Les jeunes ont besoin de se confier à des adultes en qui ils ont confiance, mais faut-il encore que les adultes soient disponibles car c’est lorsque les jeunes veulent parler qu’il faut les écouter. Or les adultes sont rarement libres. Ils pourraient peut être écouter demain, mais demain ou tout à l’heure, le jeune n’aura déjà plus envie de parler. Le diocèse de Papeete a fait venir une communauté nouvelle spécialisée dans l’évangélisation des jeunes par les jeunes. Cette communauté, qui porte le nom de Marie-Jeunesse, est composée de jeunes adultes et ils savent se rendre disponibles, aussi attirent-ils beaucoup de jeunes. Parmi les membres de Marie-Jeunesse, certains ont rencontré personnellement les difficultés que vivent les jeunes d’aujourd’hui et ils en sont sortis. À leur contact, beaucoup de jeunes ont fait un chemin très positif, retrouvant le goût de la vie et découvrant tout ce que peut leur apporter leur foi.
Ceci montre qu’il est important que les jeunes puissent s’ouvrir à de jeunes adultes de leurs difficultés et qu’ils rencontrent chez ces adultes écoute, compréhension, disponibilité. Les jeunes ont aussi besoin de modèles qui les attirent vers une vie sans drogue, sans alcool, ils ont besoin de fréquenter des camarades qui ne les tirent pas vers le bas.
Certes ce programme n’est pas facile à réaliser à grande échelle. Il faudra du temps pour qu’il y ait assez de leaders pour renverser la tendance.
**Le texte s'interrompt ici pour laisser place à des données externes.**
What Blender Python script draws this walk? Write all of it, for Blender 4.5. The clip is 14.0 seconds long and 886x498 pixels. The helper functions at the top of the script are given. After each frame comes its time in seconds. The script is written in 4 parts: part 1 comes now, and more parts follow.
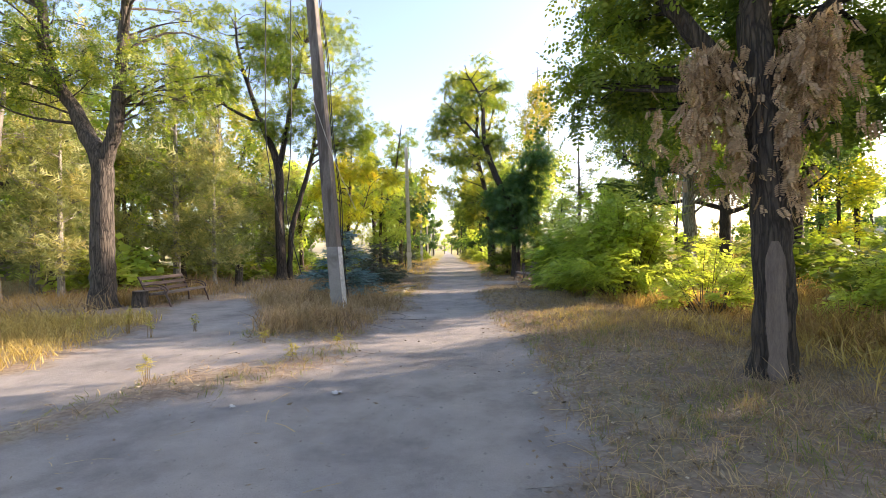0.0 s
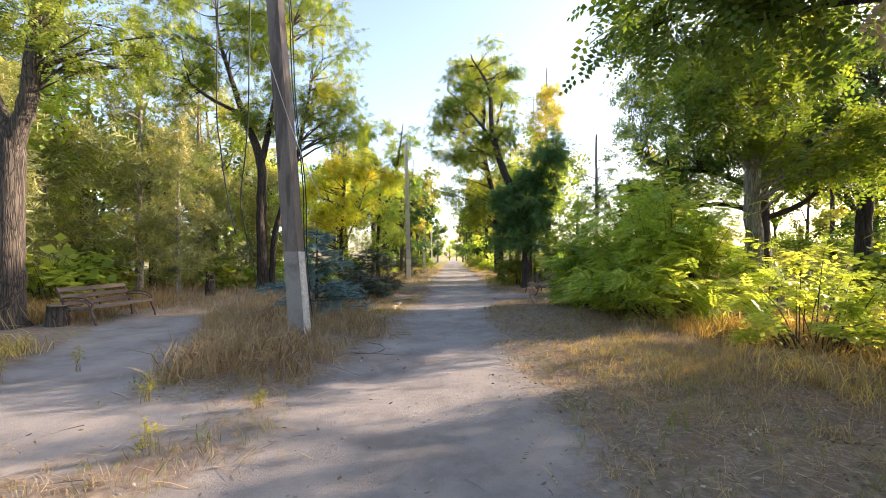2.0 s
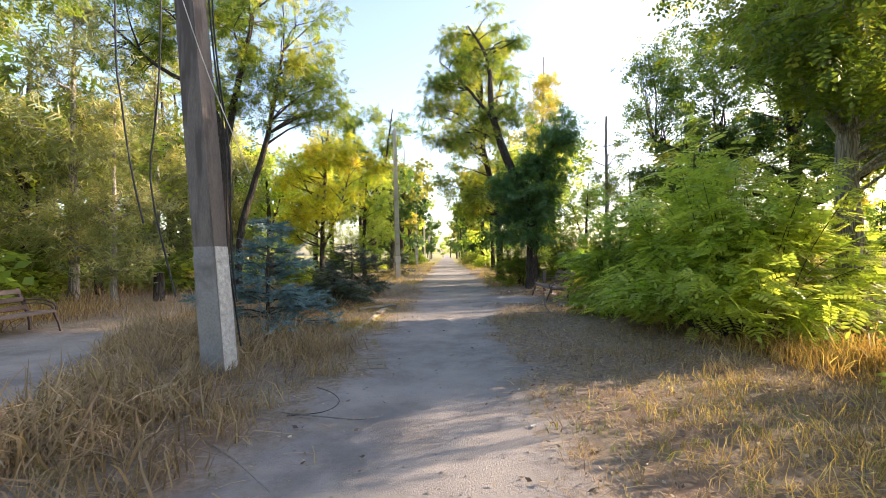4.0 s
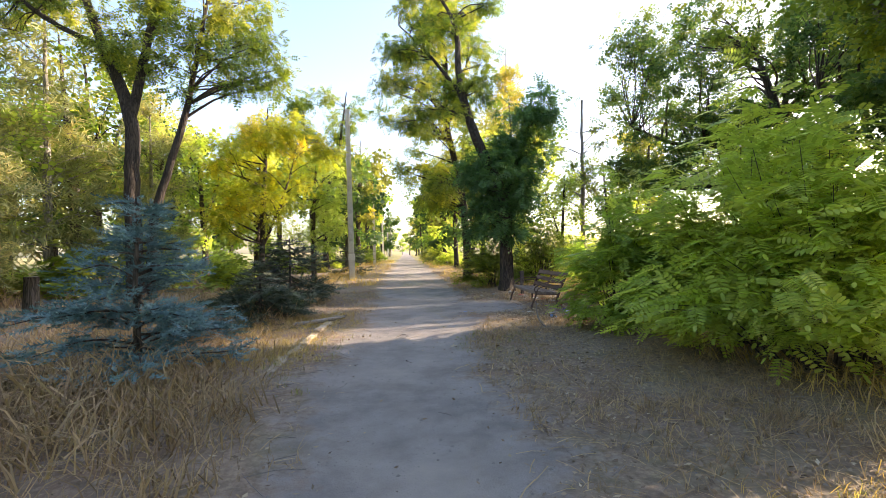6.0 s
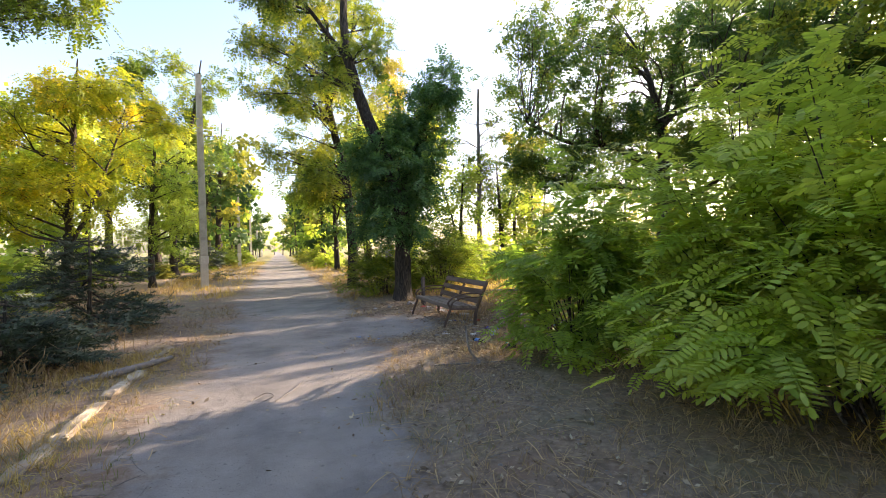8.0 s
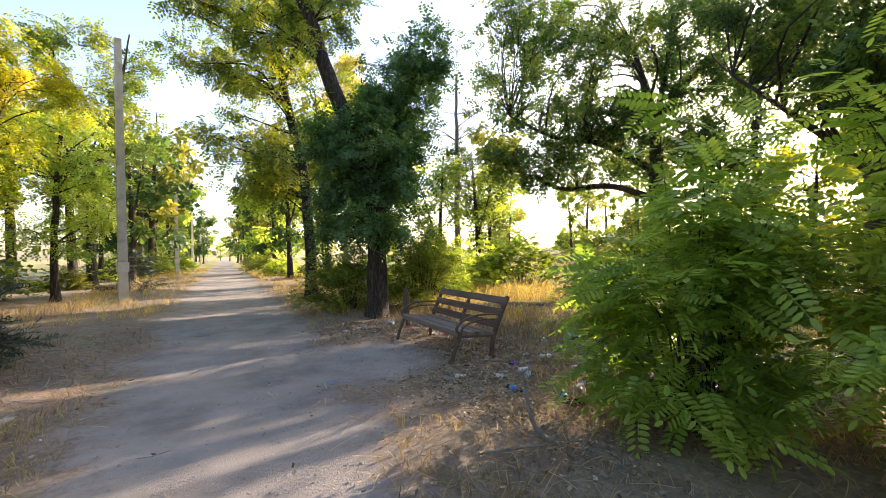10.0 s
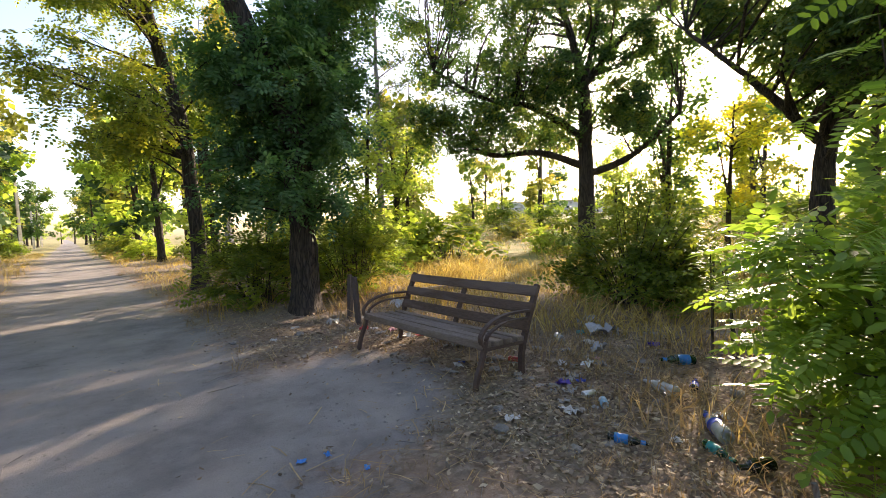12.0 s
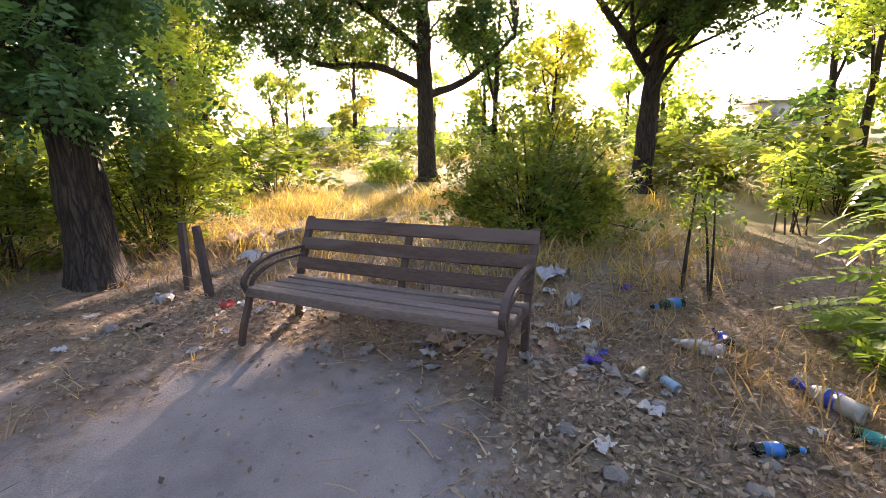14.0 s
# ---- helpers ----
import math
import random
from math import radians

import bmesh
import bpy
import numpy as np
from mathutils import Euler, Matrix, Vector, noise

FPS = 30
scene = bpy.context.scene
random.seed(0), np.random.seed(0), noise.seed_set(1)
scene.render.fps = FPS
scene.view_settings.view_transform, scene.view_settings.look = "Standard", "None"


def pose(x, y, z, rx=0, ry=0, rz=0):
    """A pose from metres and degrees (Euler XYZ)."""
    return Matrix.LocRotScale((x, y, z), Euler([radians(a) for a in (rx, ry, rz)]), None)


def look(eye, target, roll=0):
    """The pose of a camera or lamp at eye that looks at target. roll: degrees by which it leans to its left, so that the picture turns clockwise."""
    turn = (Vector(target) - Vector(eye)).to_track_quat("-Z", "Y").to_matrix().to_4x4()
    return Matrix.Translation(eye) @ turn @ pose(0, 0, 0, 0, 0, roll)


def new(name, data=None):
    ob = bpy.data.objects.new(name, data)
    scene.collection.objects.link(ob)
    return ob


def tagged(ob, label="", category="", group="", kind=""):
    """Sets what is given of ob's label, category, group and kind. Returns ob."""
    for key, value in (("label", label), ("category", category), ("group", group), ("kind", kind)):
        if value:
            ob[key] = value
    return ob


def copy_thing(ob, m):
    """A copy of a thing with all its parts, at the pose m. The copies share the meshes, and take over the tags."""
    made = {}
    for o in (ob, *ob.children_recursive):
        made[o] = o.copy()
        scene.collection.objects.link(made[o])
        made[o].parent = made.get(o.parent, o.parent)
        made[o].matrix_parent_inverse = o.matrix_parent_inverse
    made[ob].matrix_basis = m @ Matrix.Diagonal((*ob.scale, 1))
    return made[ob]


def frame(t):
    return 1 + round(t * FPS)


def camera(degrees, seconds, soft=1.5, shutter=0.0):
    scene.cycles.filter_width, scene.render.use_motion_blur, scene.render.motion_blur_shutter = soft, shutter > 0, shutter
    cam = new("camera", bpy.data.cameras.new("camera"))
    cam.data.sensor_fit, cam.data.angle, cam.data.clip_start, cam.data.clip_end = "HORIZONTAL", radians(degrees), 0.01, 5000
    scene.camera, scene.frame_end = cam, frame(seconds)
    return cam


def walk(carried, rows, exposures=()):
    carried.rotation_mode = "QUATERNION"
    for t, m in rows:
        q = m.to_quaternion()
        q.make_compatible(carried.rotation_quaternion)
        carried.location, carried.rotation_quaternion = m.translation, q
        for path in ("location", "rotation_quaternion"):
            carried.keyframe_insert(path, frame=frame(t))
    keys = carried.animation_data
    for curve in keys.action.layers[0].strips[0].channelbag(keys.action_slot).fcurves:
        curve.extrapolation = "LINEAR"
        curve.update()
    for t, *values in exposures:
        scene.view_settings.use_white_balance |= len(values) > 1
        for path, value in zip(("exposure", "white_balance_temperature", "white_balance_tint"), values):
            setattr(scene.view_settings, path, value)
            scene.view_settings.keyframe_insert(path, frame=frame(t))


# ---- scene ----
cam = camera(89.4, 14.0, 0.85)
EXPOSURE = 1.9
METRES, EYE, TILT, LEAN, TURN = 18.0, 1.5, 3.55, 0.0, 0.0
ROWS = [
    (0.0, 0.0, 0.0, 0.0, -0.06, -3.43, 1.04),
    (0.5, 0.0013, 0.0355, -0.0033, 0.08, -3.11, 0.83),
    (1.0, 0.0028, 0.074, -0.0047, 0.23, -2.79, 0.66),
    (1.5, 0.0052, 0.1105, -0.0065, 0.49, -2.62, 0.55),
    (2.0, 0.0102, 0.1507, -0.0091, 0.67, -2.56, 0.61),
    (4.5, 0.0101, 0.336, -0.0206, -0.84, -3.21, 0.87),
    (5.0, 0.0082, 0.3711, -0.022, -2.03, -3.36, 0.77),
    (5.5, 0.0103, 0.4096, -0.0253, -3.68, -3.28, 0.69),
    (6.0, 0.0079, 0.448, -0.0279, -5.4, -3.44, 0.67),
    (6.5, 0.0101, 0.4848, -0.0315, -10.4, -3.65, 0.33),
    (7.0, 0.0112, 0.5244, -0.0328, -16.06, -3.48, 0.05),
    (7.5, 0.0101, 0.5586, -0.0327, -18.86, -3.43, -0.24),
    (8.0, 0.0141, 0.596, -0.0334, -20.78, -3.54, -0.28),
    (8.5, 0.0136, 0.6321, -0.0366, -22.58, -3.32, -0.29),
    (9.0, 0.0186, 0.6674, -0.0398, -24.41, -3.19, -0.41),
    (11.5, 0.0288, 0.8416, -0.0506, -33.83, -3.12, -0.42),
    (12.0, 0.0292, 0.8759, -0.0524, -40.51, -5.83, -0.29),
    (12.5, 0.0341, 0.9043, -0.056, -48.16, -9.03, -0.94),
    (13.0, 0.043, 0.9361, -0.0592, -55.19, -11.75, -1.26),
    (13.5, 0.0458, 0.9635, -0.0595, -60.5, -13.17, -1.66),
    (14.0, 0.0547, 0.9927, -0.0622, -65.62, -14.4, -2.03),
]
walk(cam, [(t, pose(0, 0, EYE, TILT, LEAN, TURN) @ pose(METRES * x, METRES * y, METRES * z, 90 + pitch, roll, yaw)) for t, x, y, z, yaw, pitch, roll in ROWS],
     [(t, EXPOSURE + e, kelvin, tint) for t, e, kelvin, tint in ((0.0, 0.0, 7000, 20), (2.0, -0.05, 7000, 20), (5.0, 0.05, 7000, 18), (6.0, 0.15, 7000, 18), (6.6, 0.5, 6600, 24), (7.4, 0.15, 7000, 20),
                                                                  (9.0, 0.0, 7000, 20), (11.5, 0.05, 7000, 20), (12.0, -0.15, 7000, 20), (12.6, -0.08, 7000, 20), (13.2, 0.25, 7000, 27), (14.0, 0.4, 7000, 32))])

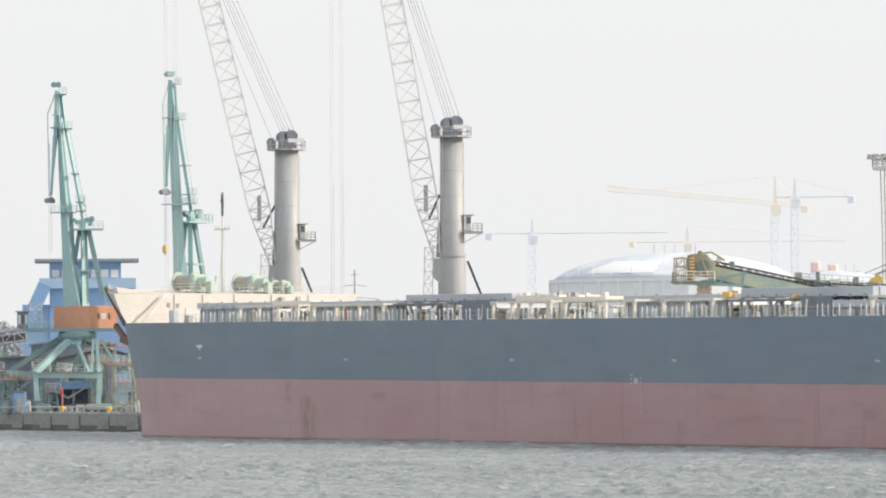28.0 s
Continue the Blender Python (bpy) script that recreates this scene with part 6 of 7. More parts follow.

Il nous semble cependant que c’et la bonne direction.
Nous devons aussi reconnaître que notre Église locale n’a pas encore suffisamment pris la mesure de l’aggravation récente de cette plaie qu’est le suicide. J’espère que la réflexion qui va être menée cette année sur la famille et les informations que ce congrès consacré au suicide ne manquera pas de nous fournir vont faire avancer notre prise en charge de cette question.